R v Zora: The case and the question
We intervened in Mr. Zora’s case when it reached the Supreme Court of Canada in December 2019. (An intervenor isn’t directly involved in the individual case; instead, an intervenor makes legal arguments about the general issues before the Court.) Mr. Zora’s case began in 2017 in the Provincial Court of BC, after Mr. Zora was charged with three counts of possession for the purposes of trafficking. While waiting for his trial, he was granted bail with conditions. These conditions included a requirement that he present himself at his front door within five minutes of a police officer or bail supervisor knocking on the door to check that he was home. When the police knocked and Mr. Zora failed to answer the door, he was charged breaching his conditions. Mr. Zora maintained that he hadn’t breached his conditions because he hadn’t heard the knock; he had retired to bed early, as he was withdrawing from heroin and had recently enrolled in a methadone treatment program.

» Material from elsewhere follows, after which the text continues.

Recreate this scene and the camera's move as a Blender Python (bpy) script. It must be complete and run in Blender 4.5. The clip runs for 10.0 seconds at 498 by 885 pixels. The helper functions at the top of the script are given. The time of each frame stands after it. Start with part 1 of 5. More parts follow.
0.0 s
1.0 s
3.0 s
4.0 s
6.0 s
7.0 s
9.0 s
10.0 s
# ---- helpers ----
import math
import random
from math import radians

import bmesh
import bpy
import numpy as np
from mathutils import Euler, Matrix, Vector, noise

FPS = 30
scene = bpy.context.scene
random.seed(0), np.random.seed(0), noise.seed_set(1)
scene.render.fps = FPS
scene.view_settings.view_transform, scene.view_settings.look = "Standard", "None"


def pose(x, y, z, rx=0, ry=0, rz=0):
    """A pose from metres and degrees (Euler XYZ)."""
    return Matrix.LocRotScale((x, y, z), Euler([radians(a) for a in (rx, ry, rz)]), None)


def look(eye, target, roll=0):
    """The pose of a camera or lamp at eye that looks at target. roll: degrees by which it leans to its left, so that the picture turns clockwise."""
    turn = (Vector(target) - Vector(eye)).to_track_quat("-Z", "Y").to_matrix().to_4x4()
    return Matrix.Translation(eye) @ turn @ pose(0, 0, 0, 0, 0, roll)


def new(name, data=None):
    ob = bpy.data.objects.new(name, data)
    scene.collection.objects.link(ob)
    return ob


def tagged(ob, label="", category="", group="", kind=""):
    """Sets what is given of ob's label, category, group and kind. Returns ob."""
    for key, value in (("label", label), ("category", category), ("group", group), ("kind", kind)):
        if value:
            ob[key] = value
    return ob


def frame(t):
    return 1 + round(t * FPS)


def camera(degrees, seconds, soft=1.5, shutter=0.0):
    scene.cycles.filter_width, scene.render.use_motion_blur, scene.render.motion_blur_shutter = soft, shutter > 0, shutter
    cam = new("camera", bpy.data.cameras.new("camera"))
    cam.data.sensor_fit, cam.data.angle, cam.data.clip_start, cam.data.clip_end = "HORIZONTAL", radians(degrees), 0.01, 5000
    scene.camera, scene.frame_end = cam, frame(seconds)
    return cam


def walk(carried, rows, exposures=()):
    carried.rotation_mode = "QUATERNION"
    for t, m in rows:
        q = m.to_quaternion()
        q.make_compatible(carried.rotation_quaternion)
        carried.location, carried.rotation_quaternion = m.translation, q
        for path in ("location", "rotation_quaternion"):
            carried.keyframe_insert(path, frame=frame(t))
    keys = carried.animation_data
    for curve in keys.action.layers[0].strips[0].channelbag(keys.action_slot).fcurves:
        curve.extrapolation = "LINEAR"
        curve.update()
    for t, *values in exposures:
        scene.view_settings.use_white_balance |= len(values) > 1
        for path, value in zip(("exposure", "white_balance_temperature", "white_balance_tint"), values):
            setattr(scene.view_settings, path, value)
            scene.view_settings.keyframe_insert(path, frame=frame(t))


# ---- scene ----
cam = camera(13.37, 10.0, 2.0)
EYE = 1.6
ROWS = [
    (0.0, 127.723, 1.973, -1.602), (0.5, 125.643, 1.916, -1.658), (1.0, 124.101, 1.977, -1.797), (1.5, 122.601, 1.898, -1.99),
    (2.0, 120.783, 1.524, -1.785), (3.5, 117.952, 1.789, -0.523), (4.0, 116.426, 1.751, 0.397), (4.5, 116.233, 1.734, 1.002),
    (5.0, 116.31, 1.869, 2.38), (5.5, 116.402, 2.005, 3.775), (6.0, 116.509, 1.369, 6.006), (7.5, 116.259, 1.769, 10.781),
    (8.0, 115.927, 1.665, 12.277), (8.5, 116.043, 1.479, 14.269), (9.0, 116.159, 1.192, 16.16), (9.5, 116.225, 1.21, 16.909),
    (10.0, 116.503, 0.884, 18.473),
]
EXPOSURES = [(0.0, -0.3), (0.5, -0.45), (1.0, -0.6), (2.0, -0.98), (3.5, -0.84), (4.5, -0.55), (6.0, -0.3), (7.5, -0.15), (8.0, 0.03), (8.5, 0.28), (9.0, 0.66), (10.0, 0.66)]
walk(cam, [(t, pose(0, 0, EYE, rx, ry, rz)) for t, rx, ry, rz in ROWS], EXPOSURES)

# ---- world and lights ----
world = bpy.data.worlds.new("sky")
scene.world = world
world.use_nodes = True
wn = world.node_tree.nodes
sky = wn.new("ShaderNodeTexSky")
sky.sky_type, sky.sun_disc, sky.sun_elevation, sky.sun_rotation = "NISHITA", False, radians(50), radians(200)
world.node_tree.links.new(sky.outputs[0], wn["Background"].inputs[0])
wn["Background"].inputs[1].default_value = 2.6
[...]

Photo Source: Supreme Court of Canada Webcast of R v Zora Hearing | Still of David Fai making Pivot's submissions | December 4, 2019
At the Supreme Court of Canada, the legal decision revolved around one key question: when establishing breaches of bail conditions, to what standard of proof must Crown prosecutors be held? In other words, what circumstances can the Court consider in determining the guilt of an accused person? Two standards of proof were compared:
An objective standard: the life experience and individual context of an accused person cannot be considered in determining guilt. Instead, the Court must ask whether a “reasonable person” would have known they were committing the offense. This “reasonable person”, to which our justice system compares many offenders, has historically been white and able-bodied—the opposite of folks who are typically targeted by police, over-represented in our criminal justice system, and live in the communities Pivot works alongside.
A subjective standard: the accused’s personal circumstances and challenges must be considered in determining guilt. In terms of bail condition breaches, prosecutors would have to prove beyond a reasonable doubt that the accused person breached “knowingly or recklessly.”

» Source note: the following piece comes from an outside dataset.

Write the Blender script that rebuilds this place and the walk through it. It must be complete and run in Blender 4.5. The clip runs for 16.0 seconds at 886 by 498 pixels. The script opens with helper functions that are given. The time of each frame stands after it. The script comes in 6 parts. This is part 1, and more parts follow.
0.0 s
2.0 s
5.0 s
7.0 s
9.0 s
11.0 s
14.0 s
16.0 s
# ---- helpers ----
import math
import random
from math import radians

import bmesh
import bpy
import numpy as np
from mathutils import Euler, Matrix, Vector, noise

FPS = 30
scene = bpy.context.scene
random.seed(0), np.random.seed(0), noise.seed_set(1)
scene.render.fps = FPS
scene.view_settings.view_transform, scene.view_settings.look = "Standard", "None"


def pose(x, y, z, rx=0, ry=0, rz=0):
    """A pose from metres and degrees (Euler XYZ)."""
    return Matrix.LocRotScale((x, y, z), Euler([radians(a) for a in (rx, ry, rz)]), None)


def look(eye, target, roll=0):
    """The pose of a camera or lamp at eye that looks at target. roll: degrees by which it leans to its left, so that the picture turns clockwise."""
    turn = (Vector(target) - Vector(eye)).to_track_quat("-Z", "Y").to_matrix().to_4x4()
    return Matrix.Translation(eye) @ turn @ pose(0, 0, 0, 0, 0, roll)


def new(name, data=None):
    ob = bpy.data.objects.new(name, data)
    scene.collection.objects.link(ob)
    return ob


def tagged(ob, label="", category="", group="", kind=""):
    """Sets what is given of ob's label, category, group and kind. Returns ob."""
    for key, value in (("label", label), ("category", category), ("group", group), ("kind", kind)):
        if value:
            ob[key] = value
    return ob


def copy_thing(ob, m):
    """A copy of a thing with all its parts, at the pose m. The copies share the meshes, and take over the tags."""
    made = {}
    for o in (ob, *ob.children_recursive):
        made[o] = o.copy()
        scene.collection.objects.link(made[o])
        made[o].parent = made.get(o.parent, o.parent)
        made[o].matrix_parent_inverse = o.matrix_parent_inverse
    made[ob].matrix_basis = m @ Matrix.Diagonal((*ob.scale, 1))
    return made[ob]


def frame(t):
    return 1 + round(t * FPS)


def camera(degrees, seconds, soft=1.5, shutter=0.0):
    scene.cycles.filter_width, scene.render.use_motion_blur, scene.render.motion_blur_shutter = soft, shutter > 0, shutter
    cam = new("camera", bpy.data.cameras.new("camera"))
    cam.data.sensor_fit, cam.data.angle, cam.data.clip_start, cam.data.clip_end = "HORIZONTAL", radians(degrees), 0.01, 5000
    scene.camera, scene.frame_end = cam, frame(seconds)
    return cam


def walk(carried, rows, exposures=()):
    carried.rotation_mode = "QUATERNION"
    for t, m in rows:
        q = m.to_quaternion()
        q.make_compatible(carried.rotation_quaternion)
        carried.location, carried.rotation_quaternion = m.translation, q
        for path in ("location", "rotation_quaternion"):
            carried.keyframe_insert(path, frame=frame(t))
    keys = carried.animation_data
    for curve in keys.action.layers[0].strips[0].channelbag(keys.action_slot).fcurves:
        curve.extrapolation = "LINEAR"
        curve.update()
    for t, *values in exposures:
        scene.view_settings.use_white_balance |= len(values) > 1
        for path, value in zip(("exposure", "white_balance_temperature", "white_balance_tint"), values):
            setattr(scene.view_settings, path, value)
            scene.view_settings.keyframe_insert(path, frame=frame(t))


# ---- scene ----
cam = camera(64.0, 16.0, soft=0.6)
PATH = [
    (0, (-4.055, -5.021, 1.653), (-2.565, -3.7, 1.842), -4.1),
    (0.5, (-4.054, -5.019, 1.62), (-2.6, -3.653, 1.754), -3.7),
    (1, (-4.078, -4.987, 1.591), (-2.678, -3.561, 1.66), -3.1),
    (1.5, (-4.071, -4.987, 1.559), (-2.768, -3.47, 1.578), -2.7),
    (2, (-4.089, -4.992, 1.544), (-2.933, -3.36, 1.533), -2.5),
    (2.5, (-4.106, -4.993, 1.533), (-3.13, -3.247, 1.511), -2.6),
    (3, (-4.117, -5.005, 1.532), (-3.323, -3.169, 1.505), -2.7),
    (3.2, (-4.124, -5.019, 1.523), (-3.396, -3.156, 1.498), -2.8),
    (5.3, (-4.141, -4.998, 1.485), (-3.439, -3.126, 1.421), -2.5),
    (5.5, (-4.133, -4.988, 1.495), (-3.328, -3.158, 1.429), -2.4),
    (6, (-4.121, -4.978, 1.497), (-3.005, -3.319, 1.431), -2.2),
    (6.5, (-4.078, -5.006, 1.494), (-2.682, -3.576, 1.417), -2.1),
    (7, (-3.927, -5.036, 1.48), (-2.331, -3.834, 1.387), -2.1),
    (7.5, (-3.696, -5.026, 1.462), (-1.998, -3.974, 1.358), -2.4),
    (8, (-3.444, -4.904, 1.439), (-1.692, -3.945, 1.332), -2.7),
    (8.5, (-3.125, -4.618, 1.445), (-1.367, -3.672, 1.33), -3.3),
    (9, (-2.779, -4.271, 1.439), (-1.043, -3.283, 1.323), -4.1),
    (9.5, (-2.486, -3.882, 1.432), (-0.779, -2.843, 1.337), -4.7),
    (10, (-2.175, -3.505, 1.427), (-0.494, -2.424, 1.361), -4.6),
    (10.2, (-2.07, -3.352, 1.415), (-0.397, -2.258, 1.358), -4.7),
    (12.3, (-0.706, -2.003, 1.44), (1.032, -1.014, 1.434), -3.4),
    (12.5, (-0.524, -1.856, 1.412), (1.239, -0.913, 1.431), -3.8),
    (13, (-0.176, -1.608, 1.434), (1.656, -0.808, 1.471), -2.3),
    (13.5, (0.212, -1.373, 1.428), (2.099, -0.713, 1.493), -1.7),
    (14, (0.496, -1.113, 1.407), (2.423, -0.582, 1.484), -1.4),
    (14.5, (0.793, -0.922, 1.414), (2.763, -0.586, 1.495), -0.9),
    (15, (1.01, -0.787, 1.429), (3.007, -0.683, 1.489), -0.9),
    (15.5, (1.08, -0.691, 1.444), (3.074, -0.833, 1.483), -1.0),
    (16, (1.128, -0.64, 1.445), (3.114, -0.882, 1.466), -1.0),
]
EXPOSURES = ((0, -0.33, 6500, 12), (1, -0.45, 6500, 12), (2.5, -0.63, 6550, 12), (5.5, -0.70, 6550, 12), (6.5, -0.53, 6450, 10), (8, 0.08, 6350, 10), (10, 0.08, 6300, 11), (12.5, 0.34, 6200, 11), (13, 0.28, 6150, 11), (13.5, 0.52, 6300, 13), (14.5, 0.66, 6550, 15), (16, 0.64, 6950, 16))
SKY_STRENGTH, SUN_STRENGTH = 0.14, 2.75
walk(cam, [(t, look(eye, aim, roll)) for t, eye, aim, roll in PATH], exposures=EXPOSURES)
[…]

If an objective standard is used — as urged by the government —the bare fact that Mr. Zora did not answer the door would be enough for his conviction. The Court would actually be prevented from considering the valid and personal reasons why Mr. Zora failed to answer: namely, that he was experiencing heroin withdrawal and recently enrolled in a methadone treatment program that caused drowsiness. In the case of a subjective standard—favoured by Mr. Zora, Pivot, and other interveners including the Vancouver Area Network of Drug Users and BC Civil Liberties Association—Mr. Zora’s personal circumstances must be considered.

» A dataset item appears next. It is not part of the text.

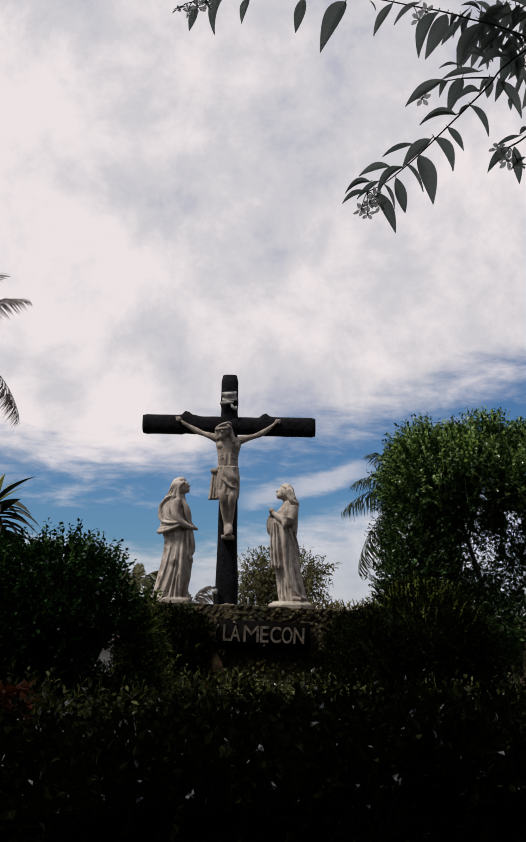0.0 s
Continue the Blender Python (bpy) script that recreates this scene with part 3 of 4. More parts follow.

In our view, there is only one suitable standard to limit unreasonable punishment and to protect the fundamental Charter values of liberty and equality: A subjective standard that takes the into account individual circumstances of the accused person. The Court agreed.
Why context matters
A trial for breach of bail condition must take into account the lived experience and subjective circumstances of the person accused. Prosecutors must establish that the accused breached a condition “knowingly or recklessly.” This, the Court found, was Parliament’s clear intention when drafting this offence. Here’s why.
Proving breaches of bail condition must take into account the lived experience and subjective circumstances of the person accused
For starters, a subjective standard is already the presumption for Criminal Code offences, and the Criminal Code shows no clear intention to reverse that presumption here. Moreover, a contextual, subjective standard, complements the individualized process by which bail conditions are imposed in the first place. Bail conditions should be tailored to the unique circumstances of the person and be no more onerous than is necessary to address the particular risks that person might present to the public (for example, violence) or the administration of justice (for example, by not showing up to court). The same should be true in assessments of guilt for breaking those conditions. As the Court said in its decision, an analysis of a person’s unique circumstances “reinforces, mirrors, and respects the individualized approach mandated for the imposition of bail conditions.”
Photo Credit: Caitlin Shane | Supreme Court of Canada
The Court also highlighted the serious legal and personal consequences that result from a breach conviction: a maximum penalty of 2 years imprisonment, plus negative impacts on the accused person’s ability to obtain bail in future. The severity of punishment is reason enough to take extra precaution when convicting someone. The fact that conditions oftentimes criminalize behavior that is otherwise entirely lawful (i.e. consuming alcohol, visiting a particular neighbourhood or block, etc.) reinforces this point. The potential for serious limitations on the liberty of accused persons (who have yet to be found guilty), warrants a careful assessment. This is the only way, we argued, to maintain the presumption of innocence and the right not to be denied reasonable bail without just cause under s. 11 of the Charter.
Most reassuring to Pivot and our clients was the Court’s recognition that Canada’s bail system is deeply flawed. Given that bail conditions are all too often imposed unnecessarily, unreasonably, inappropriately, and discriminately, it is crucial that establishing a breach be informed by restraint and careful analysis. The Court affirmed that there are systemic problems with invasive and onerous bail conditions:
“In practice, the number of unnecessary and unreasonable bail conditions, and the rising number of breach charges, indicates insufficient individualization of bail conditions … A culture of risk aversion contributes to courts applying excessive conditions…Onerous conditions disproportionately impact vulnerable and marginalized populations, including those living in poverty or with addictions or mental illnesses, and Indigenous people. The presence of too many unnecessary, excessive and onerous conditions provides legislative context for finding no clear intention of Parliament to displace the presumed subjective fault standard for s. 145(3) and illustrates the need for restraint and careful review of bail conditions.”
This decision is a long-awaited step towards bail system reform.
Thank you to the Appellant and his counsel, Sarah Runyon, Garth Barriere, and Michael Sobkin, for bringing this important case forward. And a very special thanks to David Fai for working with us on this case and, as always, for being a longtime ally and friend of Pivot.